The pub with no internet

Pubs, especially old pubs, especially in old towns or remote villages, are often internet black spots. Which can be interesting.

We’ll be first in line to roll our eyes at pubs which have that bit of off-the-peg ‘wit’ on the wall: “’We don’t have WiFi… talk to each other like it’s 1995!”

But we do try not to stare at our phones in the pub.

It’s just that we’re weak.

You know how it is. You get it out to Tweet a picture of an interesting horse brass or something and, while it’s there, you might as well check every post on every social media platform… twice.

And if he’s looking at his phone, I might as well look at mine, and if she’s looking at her phone, I might as well look at mine, and…

Then, one day, you grab your phone out of habit and there you are, without 4G, bereft.

You try leaning towards the window. No joy.

You get the Wi-Fi code and give all your personal details in exchange for some targeted marketing and… “Connected, no internet”.

You keep refreshing things anyway, staring bewildered at a blank screen, or playing the jumping dinosaur game in Chrome.

That’s all well and good until you need to answer a proper pub trivia question, though. Such as, for example, what are the 32 London boroughs, and has Jess been to them all?

With the internet, you can be done and dusted in 45 seconds.

Without it, you have to sit there and try to remember.

You have to get out a pencil and a scrap of paper and start writing them down.

And each one comes with a debate, and with a memory of a walk, pub crawl, friend or relative.

After a while, you realise this might actually be kind of fun.

Twenty years ago, what people did or didn’t know, or had forgotten, or half-remembered, was the prime fuel of pub conversations.

“The bloke who played Jonny Briggs’s dad was in Star Wars.”

“No he wasn’t, but Mr Bronson from Grange Hill was.”

“He was, I swear. Oh, what’s his bloody name… He was in that other thing…”

Trivial things that didn’t matter but which worked, like beer, as a lubricant for conversation.

We don’t want phones banned in pubs, and certainly don’t want to be told to put ours away by officious publicans, but perhaps there’s some way to get back to that state of innocence, just for the sake of talking nonsense for an hour or two.

The Star Inn in Bath has no 4G and bad Wi-Fi. We remembered 28 of the 32 boroughs without a phone. Jess has been to them all.

7 replies on “The pub with no internet”

Leslie Schofield. Hadn’t thought of him in years and then saw him in Clockwise week before last. There’s a name for that phenomenon. Can’t remember what it is though…
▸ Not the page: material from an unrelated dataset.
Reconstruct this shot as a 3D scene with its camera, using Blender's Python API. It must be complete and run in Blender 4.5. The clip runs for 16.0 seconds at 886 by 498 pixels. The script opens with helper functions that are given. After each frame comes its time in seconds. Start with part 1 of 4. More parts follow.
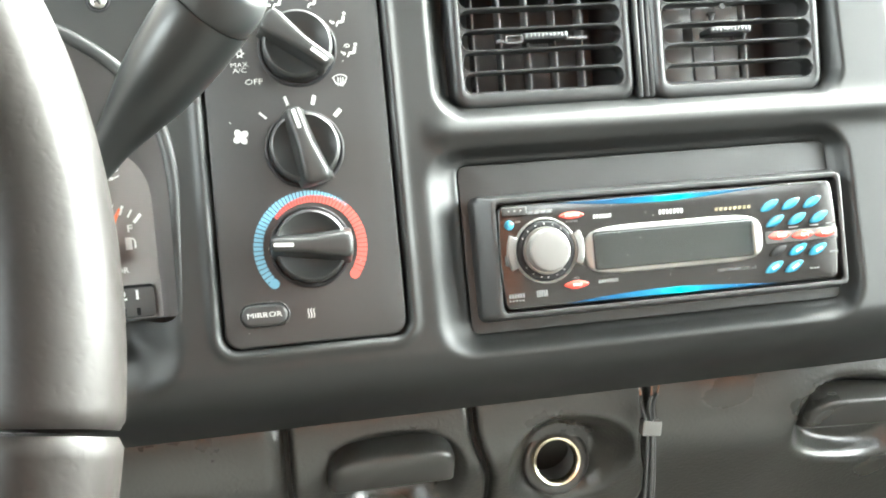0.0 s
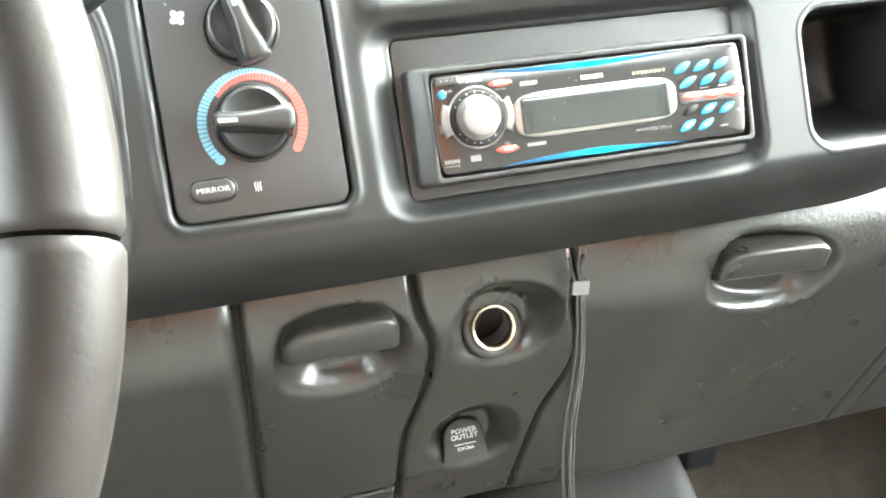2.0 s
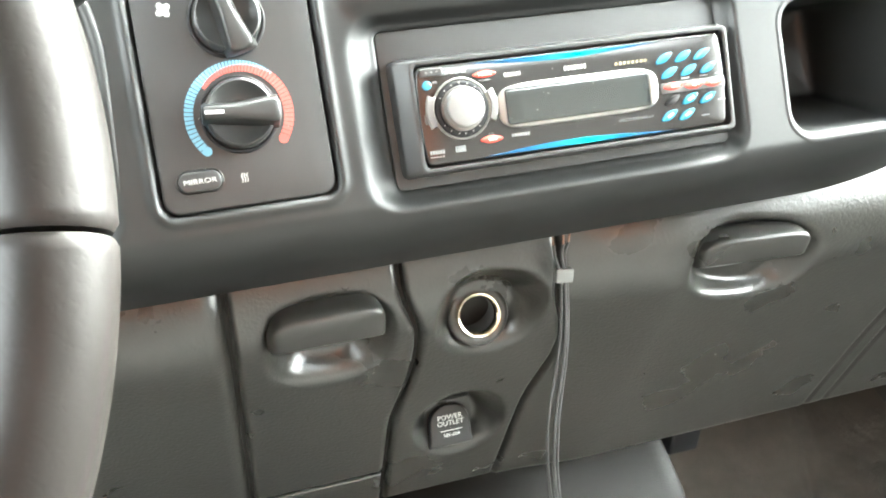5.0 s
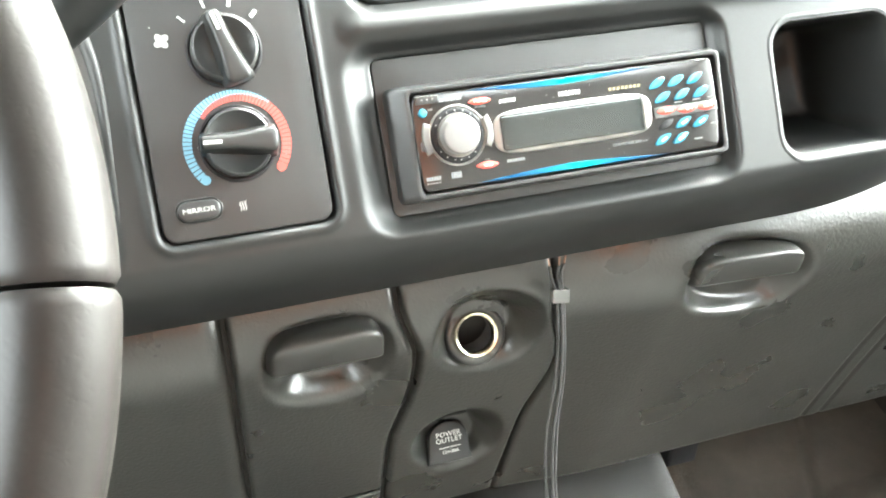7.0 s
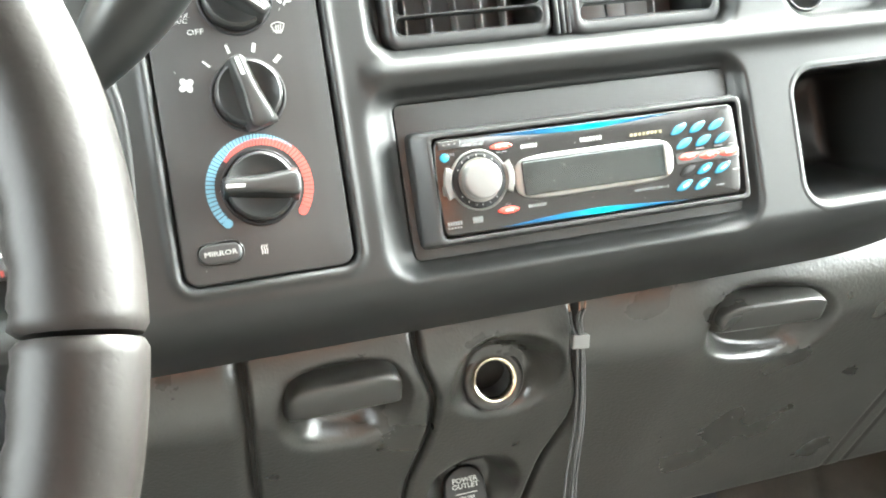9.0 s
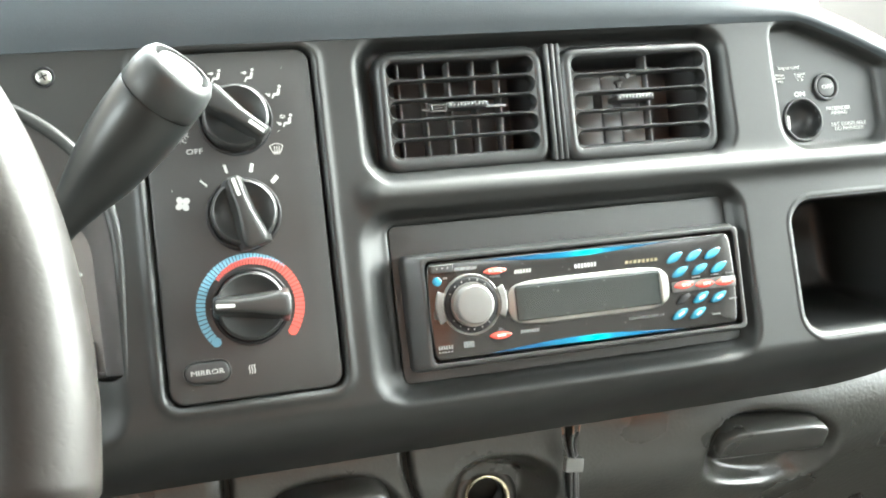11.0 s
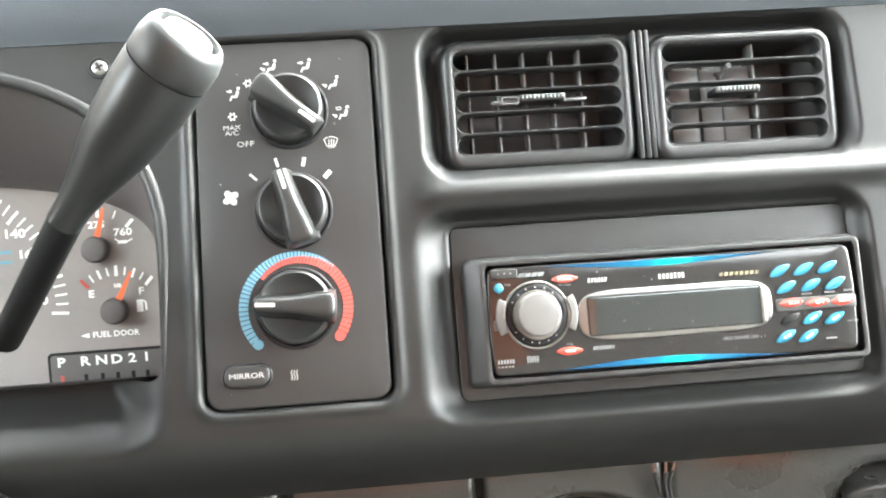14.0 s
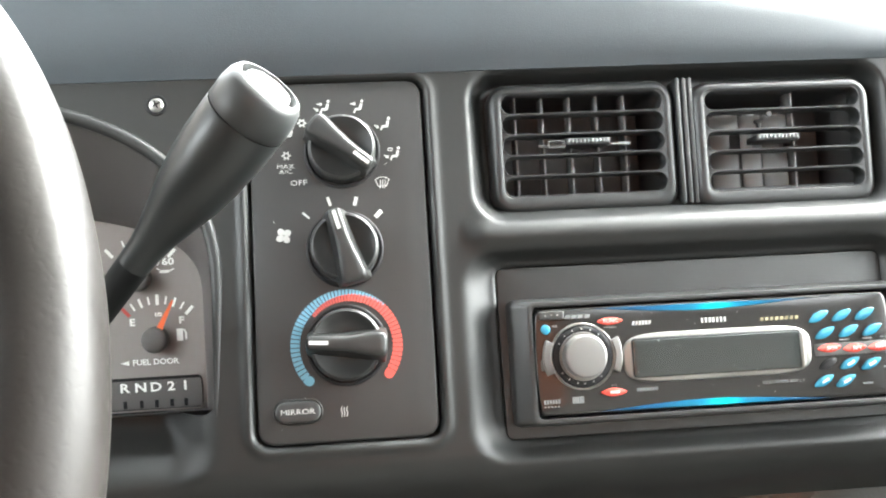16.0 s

I ended up in a bunker of a pub which had bare 2G mobile signal (and no wifi) last year – ended up having to text my partner to get the train times, rather than go outside in the minor storm that was brewing and wait for my phone to connect.

Good grief. Listen to yourselves… ?… have perfectly fine conversations (aged 66) with all sorts while we’re all also dabbling on our phones. It really isn’t hard. Incidentally, don’t know where you sitting, but last time in Star of Bath there was no difficultly social-mediaing out my Bass from the jug whilst chatting to the bar staff ?.

The Cellars Alehouse in Maidstone has no mobile connection whatsoever nor WiFi. And only just enough light (if you sit in the right corner) to read by. But the beers are great so knuckle on down.

At The Mallard, Worksop we used to have customers known to the locals as ‘knows some stuff’ & bull$*#t Phil. Until search engines were a thing on mobiles & their inaccuracies could be outed immediately. Phil moved away but rumour has it that ‘knows some stuff’ drinks in a country pub in a mobile black spot where he continues to amaze with his wealth of questionable knowledge.

Pub wi-fi is worthy of a good moan in its own right. So often it’s far from customer-friendly – either you have to ask for the password at the bar, or go through a long-winded and intrusive sign-up process. And when you do connect the signal is often poor.

As with many other aspects of customer service, Wetherspoon’s IME are an honourable exception.